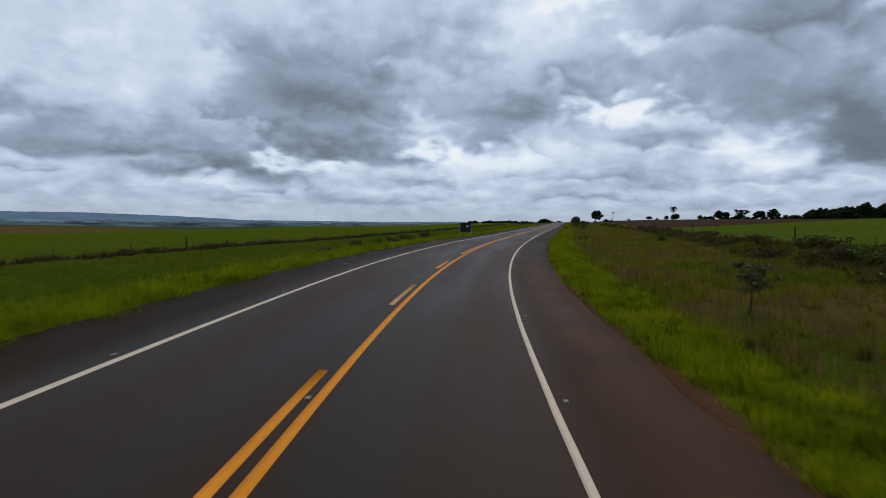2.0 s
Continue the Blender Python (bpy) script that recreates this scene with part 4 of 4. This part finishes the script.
# the thin open trees whose tops stand against the sky
for i, (s, u, h, w, n) in enumerate(((350, 10.1, 4.1, 1.15, 620), (352.5, 11.6, 3.4, 1.0, 420), (357.5, 11.3, 4.6, 1.5, 760))):
    ob = open_tree("flowering_tree", 660 + i, land_place(s, u, -0.03), h, w, "thin open tree with pale blossom and few leaves", GREY_LEAF, n, 0.11, 11, 0.5, 0.12, 0.1, "thin flowering trees", 0.032)
    rng = np.random.default_rng(670 + i)
    tips = [Vector(o.data.vertices[-1].co) for o in ob.children if o.name.startswith("limb")]
    v, f = leaves(rng, [tuple(q) for q in tips], [(0.16, 0.16, 0.12)] * len(tips), 110, 0.08, 0.5)
    part("blossom", mesh_from("blossom", v, f, [FLOWER]), ob, "pale blossom")

# ---- small things on the road ----
STUD_MESH = solid("stud", [slab(-0.04, 0.04, -0.038, 0.038, -0.005, 0.018, 0.008)], STUD_BODY, False)
EYE_MESH = solid("reflector", [slab(-0.03, 0.03, -0.043, -0.037, 0.004, 0.014, 0.002)], STUD_EYE, False)


def stud(s, u):
    root = new("road_stud", STUD_MESH)
    x, y, z = road_place(s, u, 0.002)
    root.matrix_basis = pose(x, y, z, 0, 0, road_turn(s))
    tagged(root, "pale square reflective road stud set in the asphalt", "road stud", "road studs")
    part("reflector", EYE_MESH, root, "clear reflector strip")


for k in range(-1, 17):
    for u in (LINE_L - 0.22, LINE_R + 0.24):
        stud(11.4 + 7.88 * k, u)
for k in range(-2, 24):
    for u in (LINE_L - 0.22, LINE_R + 0.24):
        stud(170.4 + 16.36 * k, u)
for s in (57.6, 81.5, 105.3, 109.8, 121.8, 137.7, 167.8, 186.4, 211.2, 235.2, 251.3, 292.5, 297.6, 318.5, 326.1, 342.0, 355.6, 360.4, 375.8, 391.0, 407.4, 425.0, 441.0):
    stud(s, 0.0 if s < 400 else 0.03)


def survey_mark(s, u, i):
    rr = random.Random(i)
    x, y, z = road_place(s, u, 0.004)
    root = thing("survey_mark", (x, y, z), "faint white survey paint stroke with illegible scribble", "paint mark", "survey marks on the shoulder", road_turn(s) - 20)
    part("stroke", solid("stroke", [slab(-0.30, 0.24, 0.0, 0.028, -0.004, 0.002)], CHALK, False), root)
    for k in range(4):
        x0 = -0.32 + 0.05 * k
        part("scribble_bar", solid("scribble_bar", [slab(x0, x0 + 0.018, -0.27 + rr.uniform(-0.05, 0.05), -0.14, -0.004, 0.002)], CHALK, False), root)


for i in range(24):
    survey_mark(15.4 + 20.35 * i + 0.09 * max(i - 10, 0), -4.52 + 0.1 * math.sin(i * 2.0), i)


def scrap(name, s, u, size, mat, label, category, seed, on_road=False):
    """A crumpled flat scrap."""
    rr = random.Random(seed)
    bm = bmesh.new()
    bmesh.ops.create_icosphere(bm, subdivisions=2, radius=1)
    for p in bm.verts:
        k = 0.75 + 0.4 * rr.random()
        p.co = Vector((p.co.x * size * k, p.co.y * size * 0.7 * k, (p.co.z * 0.35 * k + 0.2) * size))
    me = bpy.data.meshes.new(name)
    bm.to_mesh(me)
    bm.free()
    me.materials.append(mat)
    ob = new(name, me)
    x, y, z = road_place(s, u) if on_road else land_place(s, u)
    ob.matrix_basis = pose(x, y, z + 0.01, 0, 0, seed * 40)
    return tagged(ob, label, category, "litter on the verge")


for i, (s, u, r) in enumerate(((11.7, -6.0, 0.08), (9.2, -6.4, 0.07), (9.9, -6.5, 0.06), (88.5, -6.2, 0.10), (98.1, 6.9, 0.07), (109.7, -6.3, 0.10), (110.9, -6.5, 0.07), (126.6, -6.2, 0.09), (183.7, -6.2, 0.09), (183.2, -6.1, 0.08), (210.5, 6.8, 0.08), (67.9, -6.1, 0.07), (116.0, -6.2, 0.09), (104.5, -6.2, 0.06), (193.5, 7.0, 0.08), (220.5, 7.1, 0.08), (262.0, -6.1, 0.06), (340.0, 6.9, 0.07), (386.0, 6.8, 0.06))):
    scrap("litter", s, u, r * 0.65, PAPER, "small pale scrap of litter at the grass edge", "litter", i)
scrap("litter", 187.0, 4.55, 0.09, PAPER, "small pale scrap of litter on the shoulder", "litter", 61, True)
scrap("tyre_scrap", 188.8, 4.75, 0.13, RUBBER, "black shred of tyre rubber on the shoulder", "tyre scrap", 60, True)

scrap("soil_mound", 247.2, 12.4, 0.52, RED_SOIL, "small mound of bare red earth in the grass", "soil mound", 3)

# loose stones along the soil strips
rng = np.random.default_rng(90)
n = 2600
side = np.where(rng.random(n) < 0.5, -1.0, 1.0)
s = rng.uniform(-2, 440, n)
u = np.where(side > 0, ROAD_RIGHT, ROAD_LEFT) + side * (rng.normal(size=n) * 0.16 + 0.10)
r = 0.012 + 0.028 * rng.random(n) ** 3
x, y = plan(s, u)
z = np.where(np.abs(u) > np.where(side > 0, ROAD_RIGHT, -ROAD_LEFT), ground_height(s, u), road_height(s, u)) + r * 0.2
corner = np.array([(1, 0, 0), (0, 1, 0), (-1, 0, 0), (0, -1, 0), (0, 0, 0.8), (0, 0, -0.8)])
face = np.array([(0, 1, 4), (1, 2, 4), (2, 3, 4), (3, 0, 4), (1, 0, 5), (2, 1, 5), (3, 2, 5), (0, 3, 5)])
v = np.stack([x, y, z], 1)[:, None] + corner[None] * r[:, None, None] * (0.7 + 0.6 * rng.random((n, 6, 1)))
tagged(new("gravel", mesh_from("gravel", v.reshape(-1, 3), (face[None] + 6 * np.arange(n)[:, None, None]).reshape(-1, 3), [STONE])), "loose reddish gravel along the asphalt edge", "gravel", kind="stuff")

# ---- grass ----
DULL_BLADE = foliage("dull_rough_blades", (0.072, 0.086, 0.006), (0.225, 0.225, 0.018), 0.7, 0.4, 0.18)
DRY_STALK = foliage("dark_dry_stalks", (0.055, 0.038, 0.018), (0.105, 0.075, 0.036), 0.8, 0.3)


def blades(name, count, seed, s_range, place_u, height, mat, label, wide=0.02, lean=0.35, patchy=0.0, clump=5, wave=1.5):
    """Grass blades in tufts: one mesh of single blades."""
    rng = np.random.default_rng(seed)
    tufts = count // clump
    s = rng.uniform(*s_range, tufts)
    u = place_u(rng, s)
    keep = (waves(s, u * 1.0, 3.1, seed) > patchy - 1.0) & (np.where(u > 0, red_earth(s, u), 0.0) < 0.35 + 0.4 * rng.random(tufts))
    s, u = s[keep], u[keep]
    s, u = np.repeat(s, clump), np.repeat(u, clump)
    n = len(s)
    s, u = s + rng.normal(size=n) * 0.07, u + rng.normal(size=n) * 0.07
    x, y = plan(s, u)
    z = ground_height(s, u)
    h = height * (0.45 + 0.9 * rng.random(n)) * (1 + 0.55 * waves(s, u, wave, seed + 1.0) + 0.4 * waves(s, u, wave * 0.4, seed + 4.0))
    h = np.maximum(h, height * 0.2)
    a, b = rng.random(n) * 2 * np.pi, rng.random(n) * 2 * np.pi
    w = wide * (0.7 + 0.6 * rng.random(n))
    dx, dy = np.cos(a) * w, np.sin(a) * w
    ln = lean * h * rng.random(n)
    base = np.stack([x, y, z - 0.04], 1)
    v = np.stack([base + np.stack([-dx, -dy, 0 * x], 1), base + np.stack([dx, dy, 0 * x], 1),
                  base + np.stack([np.cos(b) * ln, np.sin(b) * ln, h + 0.04], 1)], 1).reshape(-1, 3)
    return tagged(new(name, mesh_from(name, v, np.arange(n * 3).reshape(-1, 3), [mat])), label, "grass", kind="stuff")


def mounds(name, count, each, seed, s_range, place_u, height, radius, mat, label, wide=0.014, gather=0.0):
    """Rounded, overhanging grass mounds, each of many blades that lean outwards."""
    rng = np.random.default_rng(seed)
    s = rng.uniform(*s_range, count)
    u = place_u(rng, s)
    size = 0.6 + 0.8 * rng.random(count)
    keep = np.where(u > 0, red_earth(s, u), 0.0) < 0.3
    if gather:
        keep &= waves(s, u, gather, seed * 0.37) > 0.12
    s, u, size = s[keep], u[keep], size[keep]
    s, u, size = np.repeat(s, each), np.repeat(u, each), np.repeat(size, each)
    n = len(s)
    a, q = rng.random(n) * 2 * np.pi, np.sqrt(rng.random(n))
    r = radius * size * q
    x, y = plan(s + np.sin(a) * r, u + np.cos(a) * r)
    z = ground_height(s, u)
    h = height * size * (1.05 - 0.75 * q * q) * (0.6 + 0.6 * rng.random(n))
    b = a + rng.normal(size=n) * 0.7
    w = wide * (0.7 + 0.6 * rng.random(n))
    turn = rng.random(n) * 2 * np.pi
    dx, dy = np.cos(turn) * w, np.sin(turn) * w
    out = (0.15 + 0.5 * q) * h * (0.5 + rng.random(n))
    base = np.stack([x, y, z - 0.05], 1)
    tip = np.stack([np.cos(b) * out, np.sin(b) * out, h + 0.05], 1)
    v = np.stack([base + np.stack([-dx, -dy, 0 * x], 1), base + np.stack([dx, dy, 0 * x], 1), base + tip], 1).reshape(-1, 3)
    return tagged(new(name, mesh_from(name, v, np.arange(n * 3).reshape(-1, 3), [mat])), label, "grass", kind="stuff")


def edge_wander(s, seed):
    return 0.14 * waves(s, s * 0 + seed, 1.6, seed) + 0.12 * waves(s, s * 0, 0.55, seed + 3)


def verge_right(rng, s):
    return ROAD_RIGHT + 0.12 + soil_width(s, s * 0 + 9.0) + edge_wander(s, 1.0) + 3.0 * rng.random(len(s)) ** 1.5


def verge_left(rng, s):
    return ROAD_LEFT - 0.12 - soil_width(s, s * 0 - 9.0) - edge_wander(s, 2.0) - 4.0 * rng.random(len(s)) ** 1.5


def rough_right(rng, s):
    return 9.5 + 19.0 * rng.random(len(s)) ** 1.2


def bank_right(rng, s):
    return bank_foot(s) - 0.6 + 4.6 * rng.random(len(s))


def bank_green(rng, s):
    return bank_foot(s) - 3.2 + 3.8 * rng.random(len(s))


def fence_strip(rng, s):
    return fence_left(s) + 0.55 * rng.normal(size=len(s))


def low_left(rng, s):
    return -8.5 - 22.0 * rng.random(len(s)) ** 1.3


blades("verge_grass", 300000, 1, (-4, 480), verge_right, 0.19, VERGE_BLADE, "fresh bright green grass along the asphalt edge", 0.016, patchy=0.4)
blades("verge_grass", 280000, 2, (-4, 480), verge_left, 0.21, VERGE_BLADE, "fresh bright green grass along the asphalt edge", 0.016, patchy=0.4)
blades("grass_tussocks", 70000, 8, (-4, 480), verge_right, 0.30, VERGE_BLADE, "taller tussocks in the bright verge grass", 0.014, 0.8, 0.9, 60)
blades("grass_tussocks", 70000, 9, (-4, 480), verge_left, 0.36, VERGE_BLADE, "taller tussocks in the bright verge grass", 0.014, 0.8, 0.9, 60)
blades("rough_grass", 80000, 16, (228, 470), rough_right, 0.36, DULL_BLADE, "uneven dull green rough grass", 0.022, patchy=0.7, clump=8, wave=4)
blades("rough_grass", 110000, 3, (0, 228), rough_right, 0.40, ROUGH_BLADE, "uneven olive green rough grass", 0.022, patchy=0.7, clump=8, wave=4)
blades("dry_grass", 50000, 14, (228, 470), rough_right, 0.42, TAN_BLADE, "tan dry grass stalks among the rough", 0.014, 0.5, 0.95, 8, 5)
blades("rough_grass", 90000, 15, (222, 470), rough_right, 0.36, DULL_BLADE, "green grass of the rough ground", 0.022, 0.5, 0.5, 8, 4)
blades("rough_grass", 60000, 17, (0, 228), rough_right, 0.34, LOW_BLADE, "green grass among the olive rough", 0.022, 0.5, 0.75, 8, 4)
blades("dry_grass", 64000, 4, (0, 228), rough_right, 0.5, TAN_BLADE, "tan dry grass stalks among the rough", 0.014, 0.5, 0.85, 8, 5)
blades("pasture_grass", 170000, 5, (0, 470), low_left, 0.22, LOW_BLADE, "low dark green pasture grass", 0.018, patchy=0.6, clump=7, wave=5)
blades("rough_tussocks", 45000, 10, (0, 470), rough_right, 0.48, ROUGH_BLADE, "tall olive grass tussocks standing out of the rough", 0.02, 0.9, 1.2, 70, 3)
blades("bank_grass", 60000, 11, (0, 470), bank_right, 0.55, DRY_STALK, "rank dark brown grass along the cut bank", 0.025, 0.6, 0.5, 9, 4)
blades("bank_grass", 40000, 18, (0, 470), bank_right, 0.45, LOW_BLADE, "dark green grass along the cut bank", 0.025, 0.6, 0.8, 9, 4)
blades("fence_grass", 55000, 12, (0, 560), fence_strip, 0.50, DRY_STALK, "dark dry grass grown through the old fence", 0.03, 0.5, 0.2, 8, 4)
blades("far_verge_grass", 60000, 6, (480, 760), verge_right, 0.30, VERGE_BLADE, "bright grass along the far road", 0.04)
blades("far_verge_grass", 60000, 7, (480, 760), verge_left, 0.30, VERGE_BLADE, "bright grass along the far road", 0.04)
mounds("grass_mounds", 1500, 90, 41, (-4, 470), verge_right, 0.40, 0.38, VERGE_BLADE, "rounded lush green grass mounds along the asphalt edge")
mounds("grass_mounds", 1500, 90, 42, (-4, 470), verge_left, 0.46, 0.42, VERGE_BLADE, "rounded lush green grass mounds along the asphalt edge")
mounds("rough_mounds", 1500, 80, 43, (0, 470), rough_right, 0.50, 0.55, LOW_BLADE, "dark green grass mounds in the rough ground", 0.018, 5.5)
mounds("rough_mounds", 1700, 70, 45, (0, 230), rough_right, 0.50, 0.60, TAN_BLADE, "tan dry grass mounds in the rough ground", 0.016, 8.0)
mounds("rough_mounds", 500, 90, 46, (0, 75), rough_right, 0.45, 0.65, TAN_BLADE, "tan dry grass mounds in the hollow of the bend", 0.016)
mounds("rough_mounds", 1000, 70, 44, (0, 470), rough_right, 0.45, 0.60, DRY_STALK, "brown dry grass mounds in the rough ground", 0.016, 6.5)
mounds("rough_mounds", 900, 70, 47, (90, 470), rough_right, 0.40, 0.55, VERGE_BLADE, "bright green grass mounds in the rough ground", 0.016, 7.0)
mounds("bank_mounds", 420, 90, 48, (372, 480), bank_green, 0.42, 0.60, VERGE_BLADE, "bright green grass mounds at the foot of the bank", 0.018)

Exercise aim. Go from the first line of the data above to the line containing "stud(s, 0.0 if s < 400 else 0.03)" and retype exactly those lines, both included, but none of the pictures.

The answer.
2.0 s
Continue the Blender Python (bpy) script that recreates this scene with part 4 of 4. This part finishes the script.
# the thin open trees whose tops stand against the sky
for i, (s, u, h, w, n) in enumerate(((350, 10.1, 4.1, 1.15, 620), (352.5, 11.6, 3.4, 1.0, 420), (357.5, 11.3, 4.6, 1.5, 760))):
    ob = open_tree("flowering_tree", 660 + i, land_place(s, u, -0.03), h, w, "thin open tree with pale blossom and few leaves", GREY_LEAF, n, 0.11, 11, 0.5, 0.12, 0.1, "thin flowering trees", 0.032)
    rng = np.random.default_rng(670 + i)
    tips = [Vector(o.data.vertices[-1].co) for o in ob.children if o.name.startswith("limb")]
    v, f = leaves(rng, [tuple(q) for q in tips], [(0.16, 0.16, 0.12)] * len(tips), 110, 0.08, 0.5)
    part("blossom", mesh_from("blossom", v, f, [FLOWER]), ob, "pale blossom")

# ---- small things on the road ----
STUD_MESH = solid("stud", [slab(-0.04, 0.04, -0.038, 0.038, -0.005, 0.018, 0.008)], STUD_BODY, False)
EYE_MESH = solid("reflector", [slab(-0.03, 0.03, -0.043, -0.037, 0.004, 0.014, 0.002)], STUD_EYE, False)


def stud(s, u):
    root = new("road_stud", STUD_MESH)
    x, y, z = road_place(s, u, 0.002)
    root.matrix_basis = pose(x, y, z, 0, 0, road_turn(s))
    tagged(root, "pale square reflective road stud set in the asphalt", "road stud", "road studs")
    part("reflector", EYE_MESH, root, "clear reflector strip")


for k in range(-1, 17):
    for u in (LINE_L - 0.22, LINE_R + 0.24):
        stud(11.4 + 7.88 * k, u)
for k in range(-2, 24):
    for u in (LINE_L - 0.22, LINE_R + 0.24):
        stud(170.4 + 16.36 * k, u)
for s in (57.6, 81.5, 105.3, 109.8, 121.8, 137.7, 167.8, 186.4, 211.2, 235.2, 251.3, 292.5, 297.6, 318.5, 326.1, 342.0, 355.6, 360.4, 375.8, 391.0, 407.4, 425.0, 441.0):
    stud(s, 0.0 if s < 400 else 0.03)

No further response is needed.